Although the analysis of individual histories is interesting, they can be misleading; especially if the model incorporates random elements. For example, simulations often use a random number generator to imitate the decision making process of an agent (e.g. direction choices, mood preferences, etc.), to randomize the order in which agents move, or to substitute an unmeasured parameter (equivalent to the modeler making a guess in the absence of more accurate information). In order to determine whether the conclusion from a simulation run is typical, it is necessary to undertake a repeated number of simulations using identical parameters and initial conditions, but using different random number seeds. This will help distinguish whether particular patterns observed in a single illustrative history are idiosyncratic or typical. Results from these simulation runs will need to be presented as distributions, or as means with confidence intervals. Statistical analysis will be required to assess any variation in the model output, and to determine whether inferences from the simulation histories are well founded.

It is usually desirable to engage in sensitivity analysis once a model (at least for a specific set of initial conditions and parameter values) appears to be valid. The aim of sensitivity analysis is to determine the extent to which variations in the model’s assumptions yield differences in the model output. The principle behind sensitivity analysis is to vary the initial conditions and parameters of the model by a small amount and observe differences in the model outcomes. For example, a model might be run several times, varying a given parameter between 10% above and below the original value. If the impact on the output is negligible, it can be assumed that the parameter is not of critical importance to the model, and its accuracy is not of major concern. However, a note of caution should be observed since complex systems can exhibit large and sudden shifts in system behavior in response to relatively small perturbations in inputs.

Sensitivity analysis is also used to investigate the robustness of the model. If the behavior of the model is very sensitive to small differences in the values of one or more parameters, the modeler might be concerned whether these particular values are correct. Unfortunately, even with a small number of variables, the required number of parameter combinations can become very large, and the resources required to perform a thorough analysis can become excessive. In practice, a modeler is likely to have a good intuition about which parameters are likely to have the largest impacts upon the output of the model, and therefore which parameters will be more critical to examine. The effect of different model versions can also be assessed by running controlled experiments with sets of simulation runs, akin to the evaluation of parameter changes. The difference in the logic of a model (e.g. changes in rules governing agent behavior and/or interaction, etc.) can be studied by systematically comparing different versions of the model. However, it is imperative that initial conditions are kept identical for any comparison to be valid.

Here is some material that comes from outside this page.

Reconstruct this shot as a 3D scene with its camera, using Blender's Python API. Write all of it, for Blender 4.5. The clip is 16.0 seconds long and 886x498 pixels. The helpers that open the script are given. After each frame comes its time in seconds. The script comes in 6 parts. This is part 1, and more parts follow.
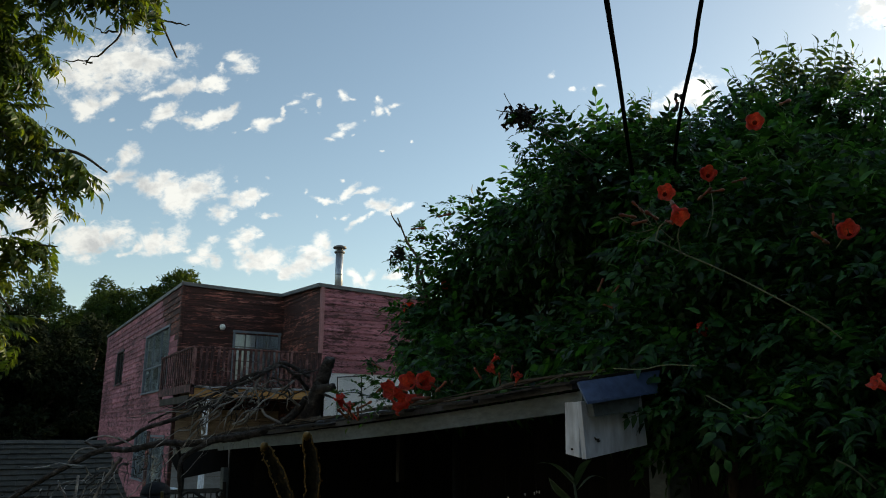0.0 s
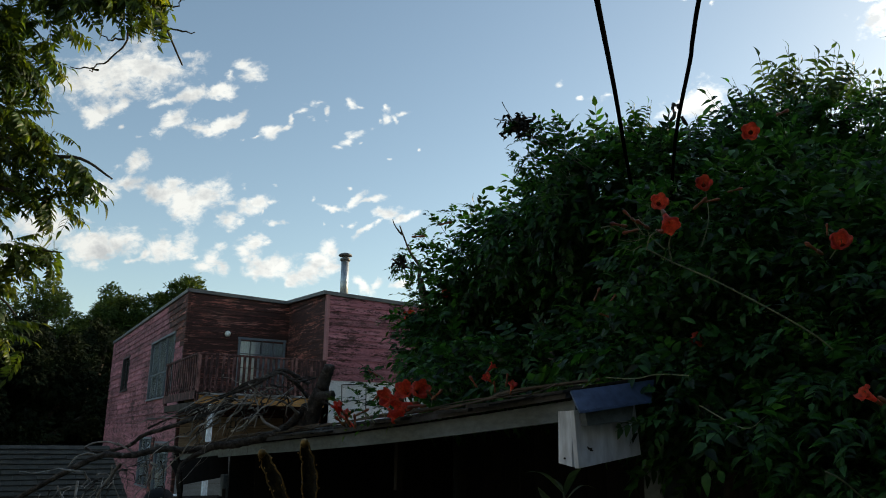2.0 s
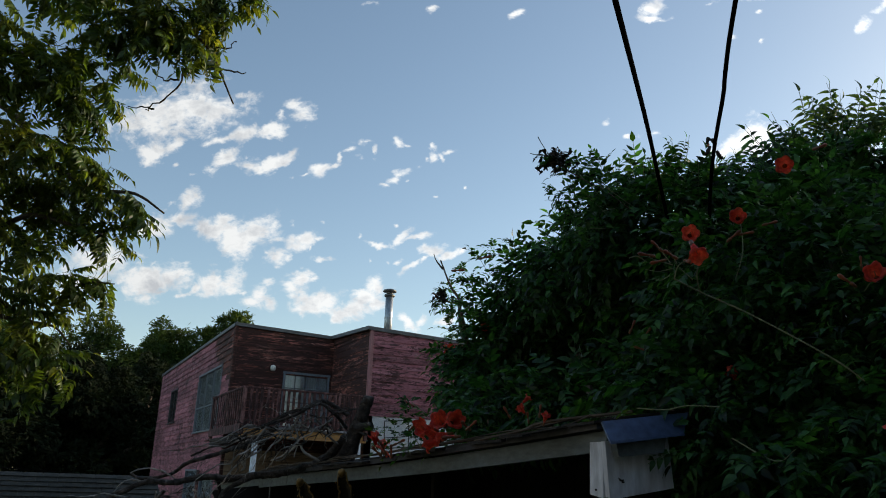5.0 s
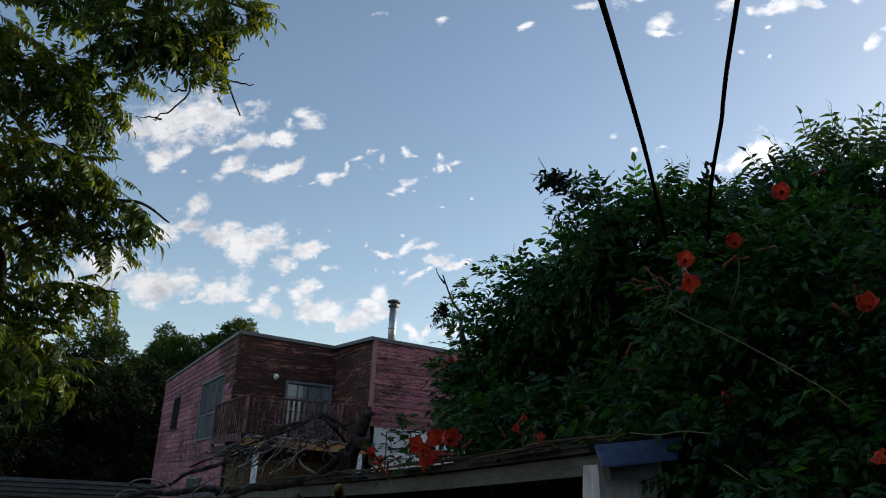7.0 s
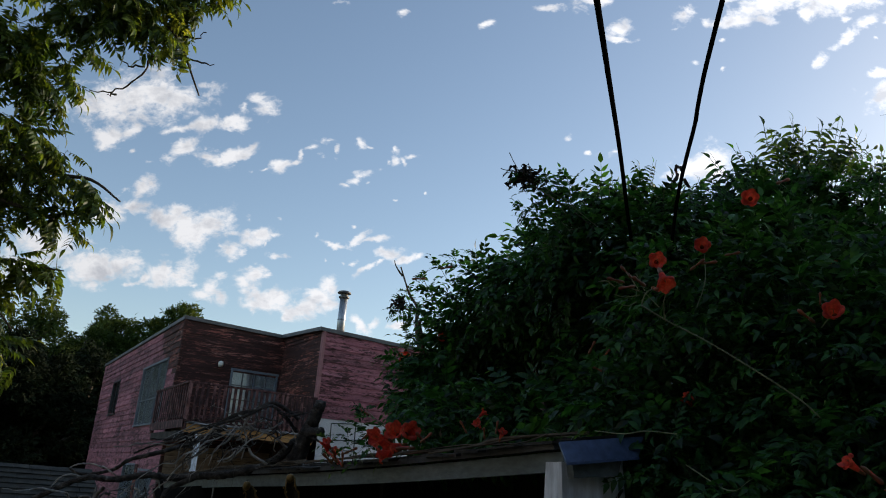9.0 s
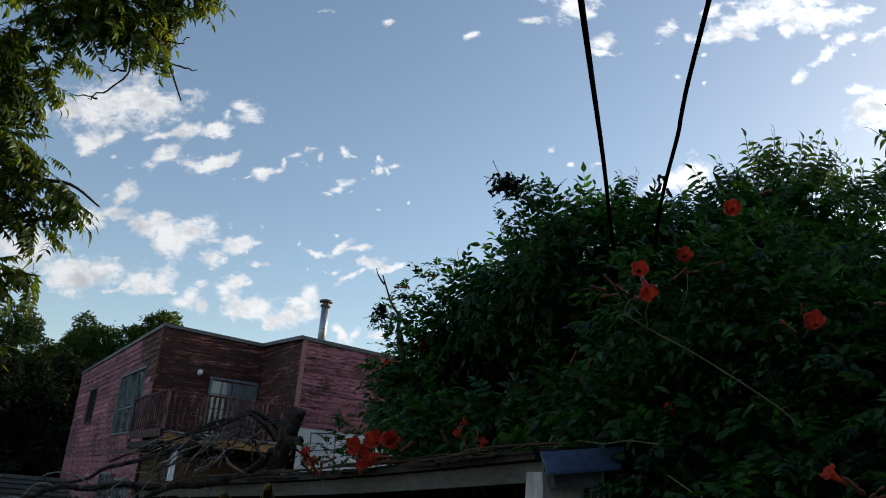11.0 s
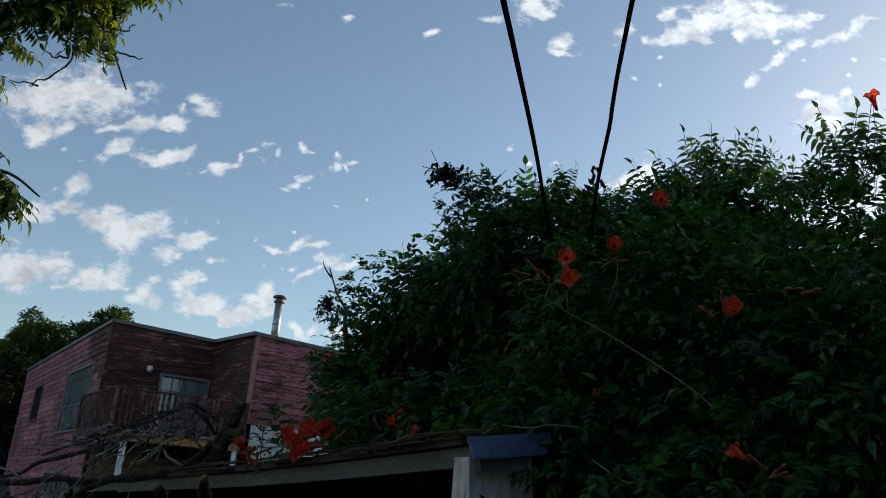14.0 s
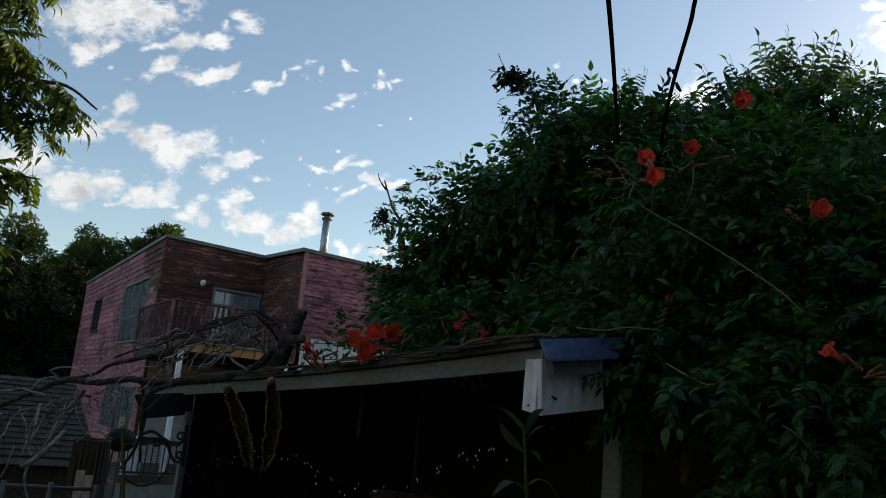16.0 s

There are a few caveats that must be considered while validating and analyzing the output of a model. Firstly, both the model and the system under analysis are likely to be stochastic. Thus, comparison between the model output and data from the real-world system are unlikely to correspond on every occasion. Whether the significance of this difference is enough to cast doubt upon the model depends partly on the expected statistical distribution of the simulation output. Unfortunately, these distributions are rarely known a priori and are difficult to estimate with simulations, especially if outcomes are emergent. Another problem relates to the capability of the model to make predictions, since these will almost certainly be conditional (i.e. it is unlikely that all postulated outcomes can be produced). For instance, a model may be able to produce plausible future predictions, but may not be able to recreate known past system states. Furthermore, there is a possibility that the model is correct, but the data from the real-world system are not (i.e. inappropriate assumptions or estimates could have been obtained from the data). Finally, many simulations are path dependent (i.e. the outcome of a simulation depends upon the exact initial setup chosen). Calibration and validation are arguably amongst the most challenging issues of ABM. Even though there may be correspondence between a model’s output and a real-world system, this is not a sufficient condition to conclude that the model is correct (Gilbert, 2004). There are many different processes which could yield a given outcome, and just because a model generates similar outcomes does not prove that the processes included within the model account for the real-world outcome. However, a model should be regarded as a basis for reducing uncertainty about the future, from a prior state of unawareness, to one of more limited uncertainty. A model should not be considered a failure if its predictions are not perfectly accurate or if a modeler is left unsure whether processes included within the model account for the real-world outcome. It takes time and many refinements of a model, but a modeler can gradually increase their confidence in a model by testing it against real-world data in more and more ways.